While affected markets are expected to be tighter than usual, Drewry believes there is sufficient spare capacity in the system to manage the situation. Carriers are currently avoiding the Red Sea and the Suez Canal due to security concerns related to Houthi militants supporting Hamas in the conflict with Israel. Suez transits by container ships have decreased significantly, down 64% in the first two weeks of 2024 compared to the same period last year.

Ocean carriers are increasingly opting for the route around the Cape of Good Hope, resulting in a 168% increase in transits during the same period. Forwarders warn that these diversions may lead to ships clustering at European ports upon arrival, causing port congestion, exacerbating equipment shortages, and leading to canceled sailings.

Markus Panhauser, head of ocean freight/Europe at DHL Global Forwarding, highlighted delays on the westbound leg of vessels by nine to 20 days, with additional waiting time for berthing windows. This delay has led to a depletion of safety stock, as customers are ordering additional goods to replenish their stocks, contributing to a space shortage.

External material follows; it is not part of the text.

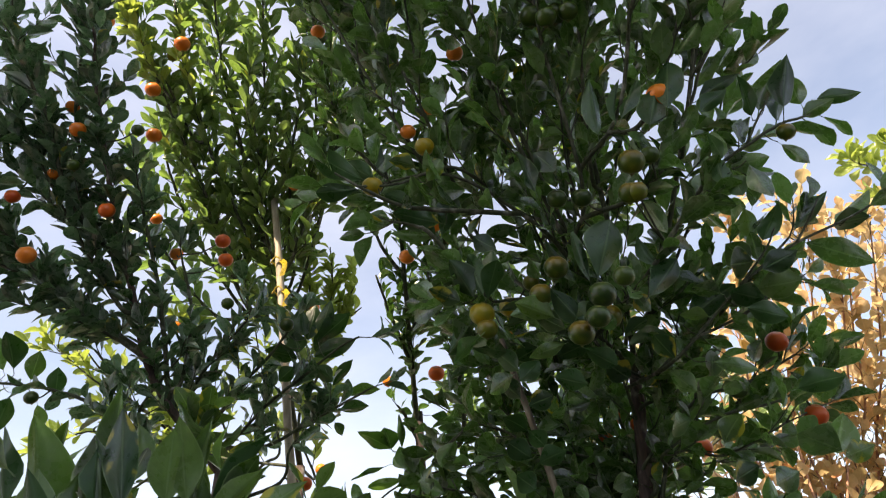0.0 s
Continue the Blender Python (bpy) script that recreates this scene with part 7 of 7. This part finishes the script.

Carriers have injected idle vessels into service to compensate for delayed sailings, but this has dried up empty container stocks across Asia, India, and Europe. Shippers are rushing to get their cargo due to longer transit times, and with Chinese New Year approaching, there is an expectation of cargo rolling into February and March.

Tobias Burger, COO of Dachser Logistics, predicts continued equipment shortages after Chinese New Year, with extended transit times affecting container repositioning. Congestion at certain ports is also expected, potentially leading to the return of warehouse solutions like building up buffer stocks. Rates are likely to remain elevated beyond the first quarter due to increased operating costs for carriers, primarily driven by higher bunker consumption.

Drewry’s worst-case scenario envisions a full-year avoidance of the Suez in 2024, resulting in a 30% increase in trade distance for a significant portion of container ship capacity. This could reduce effective capacity by 9%, maintaining a heavily oversupplied market with a global supply-demand index reading of 82.

In the best-case scenario, if trade resumes through the Suez soon, normal market dynamics are expected to quickly return, leading to a decline in prices.